- Location: Grafton County, New Hampshire
- Coordinates: 43°34′42″N 72°2′15″W﻿ / ﻿43.57833°N 72.03750°W
- Primary outflows: tributary of Bicknell Brook
- Basin countries: United States
- Max. length: 1.5 mi (2.4 km)
- Max. width: 0.7 mi (1.1 km)
- Surface area: 319 acres (1.3 km^{2})
- Average depth: 13 ft (4.0 m)
- Max. depth: 72 ft (22 m)
- Surface elevation: 1,224 ft (373 m)
- Islands: at least 29
- Settlements: Grafton

= Grafton Pond =

Lake in Grafton County, New Hampshire

Grafton Pond is a 319 acre water body located in Grafton County in western New Hampshire, United States, in the town of Grafton. The pond is part of the Mascoma River watershed, flowing to the Connecticut River. Outflow from the pond travels through Bicknell Brook to Crystal Lake in Enfield, then north to the Mascoma River in West Canaan.

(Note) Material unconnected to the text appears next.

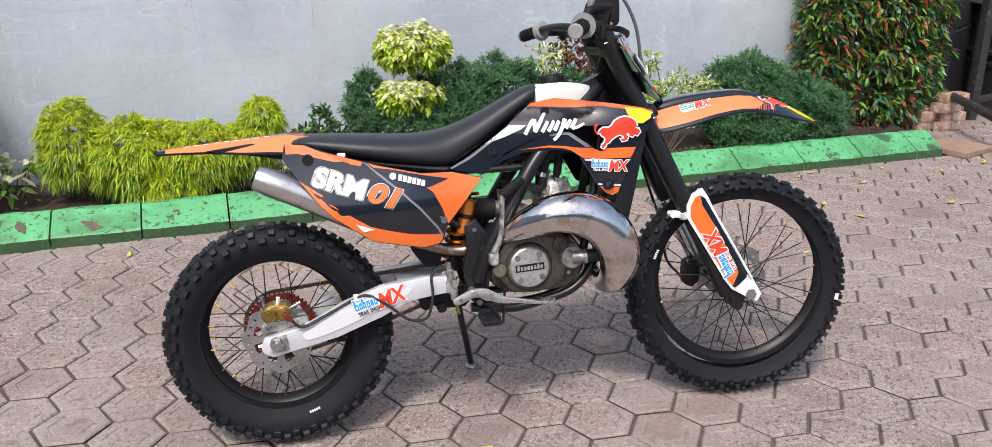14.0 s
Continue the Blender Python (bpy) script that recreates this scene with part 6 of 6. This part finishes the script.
# soil litter
rnd = random.Random(21)
V, F = [], []
P = np.stack([rng.uniform(-2.3, 4.1, 420), rng.uniform(0.2, 0.85, 420), np.full(420, 0.10)], 1)
Vb, Fb, _ = blades(P, rng.normal(size=(420, 3)) * np.array([1, 1, 0.15]), rng.uniform(0.02, 0.05, 420), 0.016, 0.1, 2, "oval")
litter = thing("leaf_litter", "scattered dry leaves on the garden soil", "leaves", YARD, kind="stuff")
foliage("dry_leaves", litter, [(Vb, Fb, BARK)])

# fallen leaves on the paving
spots = [(0.135, -0.182, 130), (0.525, -0.178, 175), (-1.27, 0.527, 40), (-1.127, 0.956, 20), (-1.177, 1.255, 60), (2.52, 1.927, 100), (2.637, 1.817, 60), (3.146, 2.02, 10), (2.17, 0.465, 170), (1.882, 1.352, 20), (2.85, 1.479, 50), (2.449, 2.02, 15), (2.107, 1.803, 5), (-1.736, 0.792, 10), (0.816, 1.884, 20), (0.78, 1.793, 60), (1.205, 1.157, 15), (1.542, 1.684, 150), (1.558, 1.629, 5), (1.697, 1.86, 160), (1.412, 1.94, 120), (1.746, 1.98, 10), (1.657, 1.77, 10), (1.071, 1.207, 0), (3.02, 1.96, 20), (3.3, 1.75, 15), (3.62, 1.98, 40), (2.9, 1.25, 120), (3.5, 1.3, 10), (3.9, 1.8, 60), (4.3, 1.9, 30), (-0.15, 1.55, 50), (-0.6, 1.75, 90)]
for k, (x, y, a) in enumerate(spots):
    L, W = rnd.uniform(0.045, 0.075), rnd.uniform(0.016, 0.026)
    curl = rnd.uniform(0.004, 0.014)

    def lsurf(u, v, d, L=L, W=W, curl=curl):
        return (u, v, 0.0035 + d + curl * ((2 * u / L) ** 2) + 0.5 * curl * (2 * v / W) ** 2)
    pts = [(-L / 2, 0), (-L * 0.25, -W * 0.42), (L * 0.08, -W * 0.5), (L * 0.33, -W * 0.28), (L / 2, 0), (L * 0.33, W * 0.28), (L * 0.08, W * 0.5), (-L * 0.25, W * 0.42)]
    lf = obj("fallen_leaf", sheet(pts, lsurf, 0.0008, 0.02), LFALL, smooth=True)
    lf.matrix_world = pose(x, y, 0.0, 0, 0, a)
    tagged(lf, "fallen yellow leaf lying on the pavers", "leaf", "fallen leaves on the paving")

# ---- things at the bed's end ----
tank_t = thing("water_tank", "large black plastic water tank with ribbed sides", "water tank", YARD @ pose(5.98, 1.0, 0.0) @ Matrix.Scale(0.78, 4))
part("body", lathe([(0.58, 0.12), (0.60, 0.14), (0.60, 0.45), (0.625, 0.46), (0.625, 0.49), (0.60, 0.50), (0.60, 0.56), (0.625, 0.57), (0.625, 0.60), (0.60, 0.61), (0.60, 1.0), (0.58, 1.03), (0.0, 1.04)], (0, 0, 0), "z", 56), TANKB, tank_t)
part("lid", lathe([(0.66, 1.03), (0.67, 1.05), (0.64, 1.07), (0.0, 1.10)], (0, 0, 0), "z", 48), PIPEG, tank_t, "grey flat lid")
part("base", box(-0.5, 0.5, -0.5, 0.5, 0.0, 0.13, 0.01), MORTAR, tank_t)
pipe = thing("steel_pipe_rail", "dull grey bent pipe standing on the paving", "pipe", YARD @ pose(4.60, -0.12, 0))
part("pipe", tube([(0, 0, 0.0), (0, 0, 0.12), (0.005, 0.02, 0.165), (0.03, 0.10, 0.185), (0.10, 0.36, 0.215), (0.18, 0.68, 0.245)], 0.030, 14, 5), PIPEG, pipe)
post = thing("steel_post", "dark upright steel post beside the water tank", "post", YARD @ pose(5.22, 0.80, 0))
part("pole", box(-0.035, 0.035, -0.035, 0.035, 0.0, 1.3, 0.006), PIPEG, post)
part("brace", rod((0, 0, 0.14), (0.6, 0.1, 0.16), 0.028, 12), PIPEG, post)
for k, (dx, dy, dz, a) in enumerate(((0, 0, 0.0, 4), (0.02, 0.01, 0.066, -10), (-0.03, 0.0, 0.132, 8), (0.02, 0.0, 0.198, -3), (-0.14, 0.06, 0.0, 30), (-0.13, 0.05, 0.066, 22))):
    b = obj("brick", box(-0.10, 0.10, -0.05, 0.05, 0.0, 0.064, 0.006), BRICKM)
    b.matrix_world = YARD @ pose(4.80 + dx, 0.60 + dy, dz, 0, 0, a)
    tagged(b, "old mortar-stained brick stacked by the wall", "brick", "stacked bricks by the wall")
pl = obj("plank", box(-0.17, 0.17, -0.16, 0.16, 0.0, 0.035, 0.004), mat("worn_plank", (0.30, 0.20, 0.14), 0.8, var=0.25, scale=9, bump=0.4))
pl.matrix_world = YARD @ pose(4.40, 0.10, 0.0, 0, 0, 14)
tagged(pl, "worn brown board lying past the kerb's end", "board")

# ---- hose by the opening ----
hose = thing("garden_hose", "beige garden hose coiled on the wall and trailing over the pavers", "hose", YARD @ pose(-3.22, 0.60, 0))
coil = []
for k in range(110):
    a = k * 2 * math.pi / 24
    coil.append((0.0 + 0.20 * math.cos(a) + 0.012 * math.sin(k * 0.7), 0.27 - 0.0011 * k, 0.50 + 0.36 * math.sin(a) + 0.01 * math.sin(k)))
part("coil", tube(coil, 0.010, 8, 2), HOSE, hose)
part("trailing_length", tube([(0.10, 0.22, 0.20), (0.20, 0.15, 0.08), (0.30, 0.05, 0.02), (0.22, -0.10, 0.012), (0.11, -0.35, 0.012), (0.17, -0.52, 0.012), (0.47, -0.50, 0.012), (0.67, -0.44, 0.012)], 0.011, 8, 8), HOSE, hose)
part("hook", rod((0.0, 0.33, 0.855), (0.0, 0.14, 0.855), 0.010, 8), WHITEP, hose)

# ---- a second motorcycle, parked at the far end ----
pk = thing("parked_motorcycle", "dark street motorcycle parked at the far end of the yard", "motorcycle", pose(-3.55, 1.30, 0, 0, 0, 170) @ pose(0, 0, 0, 6, 0, 0))
for nm, x in (("rear_wheel", 0.0), ("front_wheel", 1.27)):
    w = part(nm, lathe([(0.20, -0.03), (0.235, -0.04), (0.235, 0.04), (0.20, 0.03)], (x, 0, 0.29), "y", 40, True), RIM, pk)
    part("tyre", lathe([(0.23, -0.04), (0.26, -0.055), (0.283, -0.04), (0.292, 0.0), (0.283, 0.04), (0.26, 0.055), (0.23, 0.04)], (x, 0, 0.29), "y", 48, True), RUBBER, w)
    for k in range(5):
        a = 2 * math.pi * k / 5
        part("spoke", rod((x, 0, 0.29), (x + 0.21 * math.cos(a), 0, 0.29 + 0.21 * math.sin(a)), 0.013, 8), RIM, w)
part("muffler", tube([(0.35, -0.16, 0.34, 0.03), (0.10, -0.18, 0.42, 0.045), (-0.28, -0.19, 0.52, 0.05)], 0.045, 20, 5), BLACKM, pk)
part("muffler_end", tube([(-0.27, -0.19, 0.518, 0.051), (-0.295, -0.19, 0.525, 0.044)], 0.05, 20, 1), STEEL, pk)
part("muffler_outlet", rod((-0.285, -0.19, 0.522), (-0.305, -0.19, 0.528), 0.020, 16), BLACKM, pk)
part("engine", prism(rounded([(0.40, 0.25), (0.78, 0.25), (0.86, 0.40), (0.72, 0.55), (0.50, 0.52)], 3, 0.25), -0.14, 0.14, 0.02), ENGINE, pk)
part("seat", prism(rounded([(-0.25, 0.76), (0.35, 0.74), (0.55, 0.78), (0.50, 0.84), (0.0, 0.84), (-0.3, 0.86)], 3, 0.25), -0.12, 0.12, 0.03), SEATM, pk)
part("tank", prism(rounded([(0.48, 0.72), (0.95, 0.72), (1.0, 0.88), (0.80, 0.98), (0.55, 0.92)], 3, 0.25), -0.14, 0.14, 0.04), BLACKG, pk)
part("swing_arm", box(-0.02, 0.48, -0.10, 0.10, 0.28, 0.33, 0.01), BLACKF, pk)
for s in (-1, 1):
    part("fork_leg", rod((1.27, s * 0.09, 0.29), (1.02, s * 0.09, 0.98), 0.024, 14), BLACKF, pk)
part("handlebar", tube([(0.88, -0.34, 1.03), (0.98, -0.15, 1.0), (0.98, 0.15, 1.0), (0.88, 0.34, 1.03)], 0.013, 10, 5), BLACKM, pk)
part("tail", prism(rounded([(-0.35, 0.80), (0.0, 0.74), (0.0, 0.68), (-0.30, 0.72)], 3, 0.25), -0.09, 0.09, 0.02), BLACKG, pk)
# unseen walls added to close the yard; the tall west one casts far shadow
for nm, m, ln in (("wall_south", pose(-1, -9, 0), 26), ("wall_west", pose(-7.1, -3.2, 0, 0, 0, 90), 11.5)):
    b = obj(nm, box(-ln / 2, ln / 2, -0.1, 0.1, -0.1, 2.4 if nm == "wall_south" else 5.2, 0.01), WALLM)
    b.matrix_world = m
    tagged(b, "plain plastered yard wall", "wall", kind="structure")

# ---- pavers: the nearest as pieces, the rest joined ----
paving = thing("pavement", "red-brown hexagonal concrete pavers with embossed hexagons", "paving", kind="structure")
near, far = [], []
for x, y in paver_centres():
    (near if (x - 0.75) ** 2 / 2.6 + (y + 0.15) ** 2 < 1.55 else far).append((x, y))
near.sort(key=lambda p: (p[0] - 0.75) ** 2 / 2.6 + (p[1] + 0.15) ** 2)
far += near[300:]
near = near[:300]
shared = []
for k in range(8):
    V, F, M = paver_mesh(k)
    me = bpy.data.meshes.new("paver")
    me.from_pydata(V, [], F)
    for m in (PAVER, PAVER_IN, PAVER_EDGE, JOINT):
        me.materials.append(m)
    me.polygons.foreach_set("material_index", M)
    shared.append(me)
rnd = random.Random(9)
for x, y in near:
    ob = new("paver", shared[rnd.randrange(8)])
    ob.matrix_world = pose(x, y, rnd.uniform(-0.0015, 0.0015), rnd.uniform(-0.5, 0.5), rnd.uniform(-0.5, 0.5), math.degrees(PAV_A) + rnd.uniform(-1, 1) + 180 * rnd.randrange(2))
    ob.parent = paving
AV, AF, AM = [], [], []
vars_ = [paver_mesh(k) for k in range(8)]
for x, y in far:
    V, F, M = vars_[rnd.randrange(8)]
    m = pose(x, y, rnd.uniform(-0.003, 0.002), rnd.uniform(-0.7, 0.7), rnd.uniform(-0.7, 0.7), math.degrees(PAV_A) + rnd.uniform(-1.5, 1.5))
    o = len(AV)
    R = np.array(m)[:3]
    A = np.array(V) @ R[:, :3].T + R[:, 3]
    AV += A.tolist()
    AM += M
    AF += [tuple(i + o for i in f) for f in F]
field = tagged(from_arrays("paver_field", AV, AF, PAVER, paving), kind="stuff")
for m in (PAVER_IN, PAVER_EDGE, JOINT):
    field.data.materials.append(m)
field.data.polygons.foreach_set("material_index", AM)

Grafton Pond is located within the Society for the Protection of New Hampshire Forests' Grafton Pond Reservation and is an active common loon nesting site. There is a cement dam with a spillway for the pond leading into Bicknell Brook. It is a local favorite for swimming, fishing and boating, although only electric engines are allowed on the pond. No camping or campfires are allowed around the pond or on any of the islands, and it is a "carry in, carry out" area.

The lake is classified as a warmwater fishery, with observed species including smallmouth bass, chain pickerel, yellow perch, sunfish, and brown bullhead, as well as largemouth bass.